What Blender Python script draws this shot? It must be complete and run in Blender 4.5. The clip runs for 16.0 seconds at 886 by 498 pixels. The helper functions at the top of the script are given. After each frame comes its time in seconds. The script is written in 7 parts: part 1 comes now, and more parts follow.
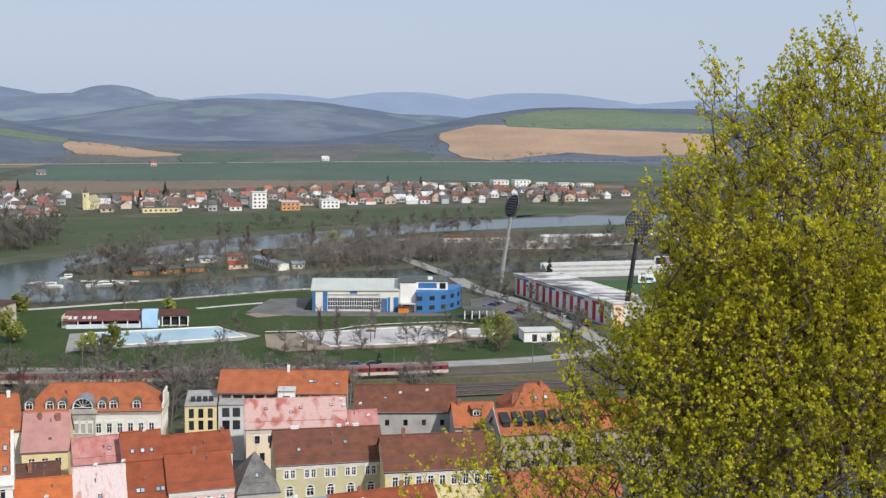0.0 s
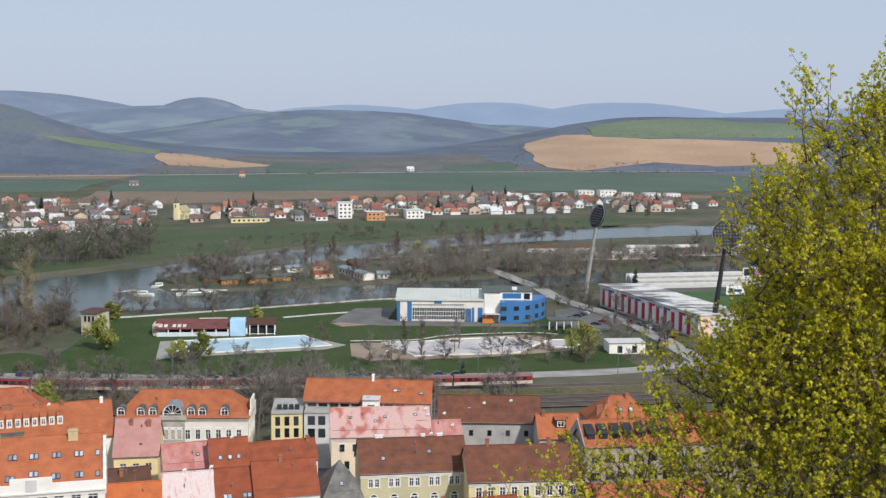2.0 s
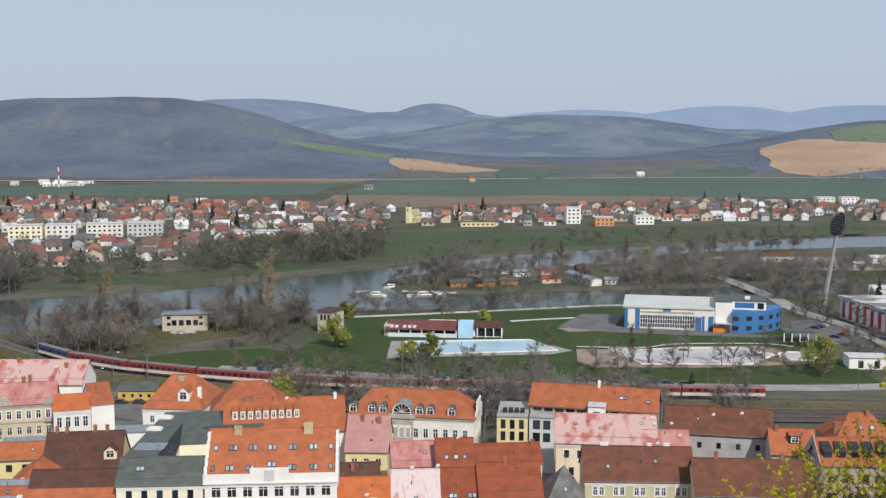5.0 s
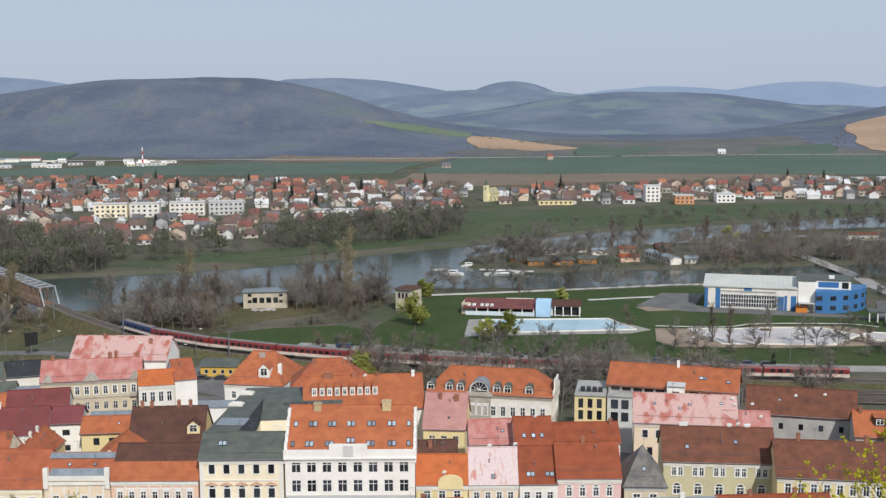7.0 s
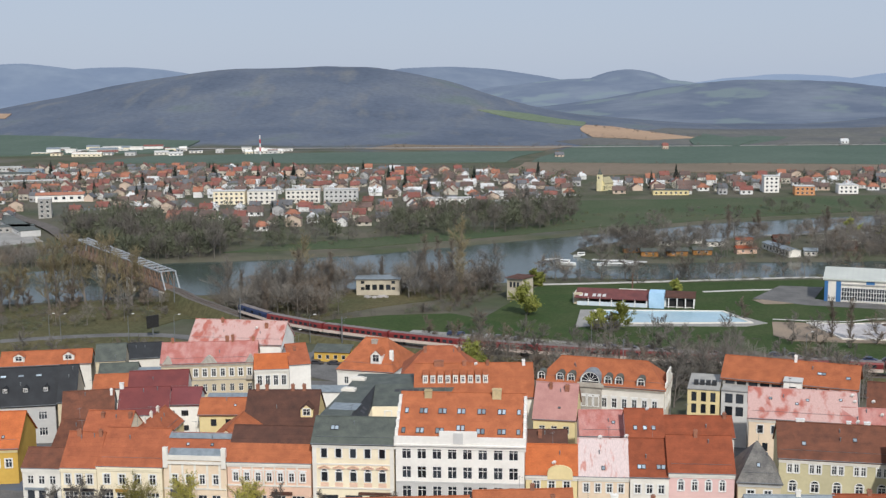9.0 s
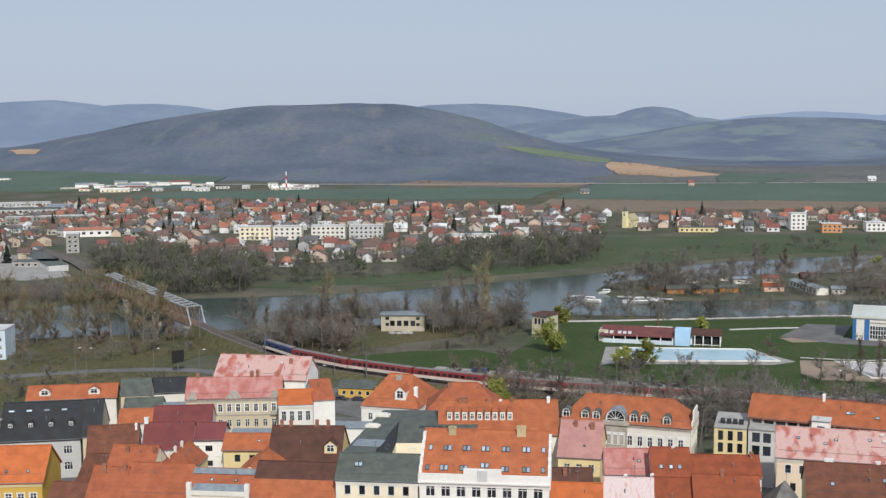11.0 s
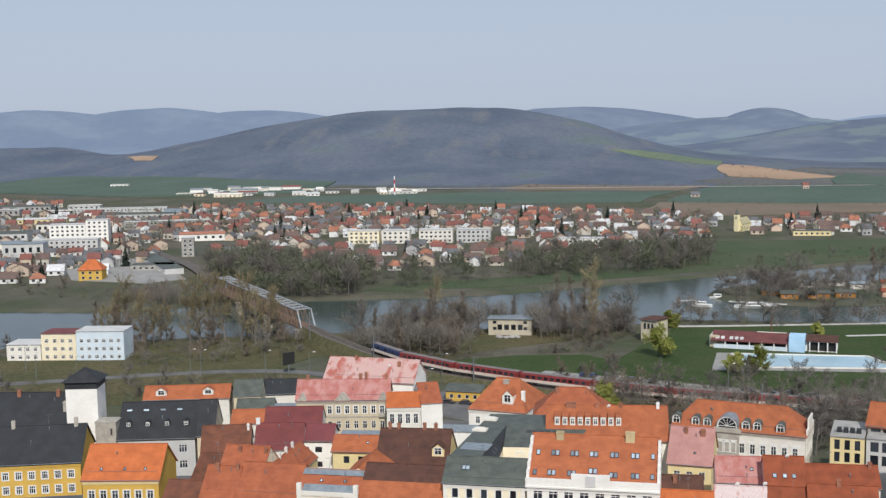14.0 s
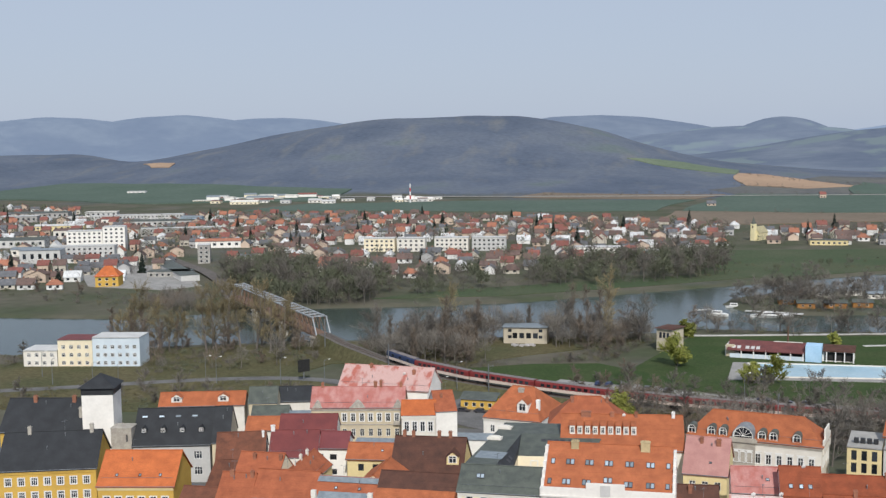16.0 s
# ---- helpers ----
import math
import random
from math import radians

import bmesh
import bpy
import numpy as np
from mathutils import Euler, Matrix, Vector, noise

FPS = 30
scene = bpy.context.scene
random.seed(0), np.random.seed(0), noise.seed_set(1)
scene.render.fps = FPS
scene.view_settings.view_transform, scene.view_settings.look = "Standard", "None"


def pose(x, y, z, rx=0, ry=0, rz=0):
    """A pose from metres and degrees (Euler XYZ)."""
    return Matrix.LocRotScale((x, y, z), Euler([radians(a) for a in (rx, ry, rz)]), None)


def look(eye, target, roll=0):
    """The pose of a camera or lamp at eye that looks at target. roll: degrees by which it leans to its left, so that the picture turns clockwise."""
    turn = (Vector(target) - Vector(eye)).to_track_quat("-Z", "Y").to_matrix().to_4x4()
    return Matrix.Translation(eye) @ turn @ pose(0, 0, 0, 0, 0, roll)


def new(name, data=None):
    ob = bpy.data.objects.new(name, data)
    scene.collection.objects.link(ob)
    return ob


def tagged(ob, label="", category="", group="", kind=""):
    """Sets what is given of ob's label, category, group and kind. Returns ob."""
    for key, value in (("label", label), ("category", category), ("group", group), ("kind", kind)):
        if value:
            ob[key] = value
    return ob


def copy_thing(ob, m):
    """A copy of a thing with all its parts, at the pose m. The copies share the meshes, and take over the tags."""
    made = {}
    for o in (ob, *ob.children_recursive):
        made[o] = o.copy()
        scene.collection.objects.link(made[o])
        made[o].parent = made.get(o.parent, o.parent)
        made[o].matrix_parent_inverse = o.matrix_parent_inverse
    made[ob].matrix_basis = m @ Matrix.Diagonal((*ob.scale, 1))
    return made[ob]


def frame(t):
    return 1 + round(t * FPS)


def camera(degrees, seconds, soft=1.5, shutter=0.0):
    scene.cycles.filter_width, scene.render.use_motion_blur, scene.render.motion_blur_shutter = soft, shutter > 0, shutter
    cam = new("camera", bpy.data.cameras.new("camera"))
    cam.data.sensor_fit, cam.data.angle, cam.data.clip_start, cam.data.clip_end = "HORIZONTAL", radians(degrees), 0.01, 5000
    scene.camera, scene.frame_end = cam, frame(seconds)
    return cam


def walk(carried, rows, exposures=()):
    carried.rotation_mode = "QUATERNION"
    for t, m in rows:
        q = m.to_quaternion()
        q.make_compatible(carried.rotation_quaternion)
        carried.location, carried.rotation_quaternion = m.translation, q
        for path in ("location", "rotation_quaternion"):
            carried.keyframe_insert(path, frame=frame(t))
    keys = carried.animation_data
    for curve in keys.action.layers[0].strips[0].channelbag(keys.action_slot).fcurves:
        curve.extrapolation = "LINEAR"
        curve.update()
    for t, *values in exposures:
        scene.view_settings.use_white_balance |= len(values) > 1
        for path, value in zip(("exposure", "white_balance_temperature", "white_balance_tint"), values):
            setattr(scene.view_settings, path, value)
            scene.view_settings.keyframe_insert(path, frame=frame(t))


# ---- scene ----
_ _ _ _ _
Set problem: Output exactly the lines of the material above from the one containing "for t, *values" up to and including the one containing "setattr(scene.view_settings, path, value)".

Solved problem:
    for t, *values in exposures:
        scene.view_settings.use_white_balance |= len(values) > 1
        for path, value in zip(("exposure", "white_balance_temperature", "white_balance_tint"), values):
            setattr(scene.view_settings, path, value)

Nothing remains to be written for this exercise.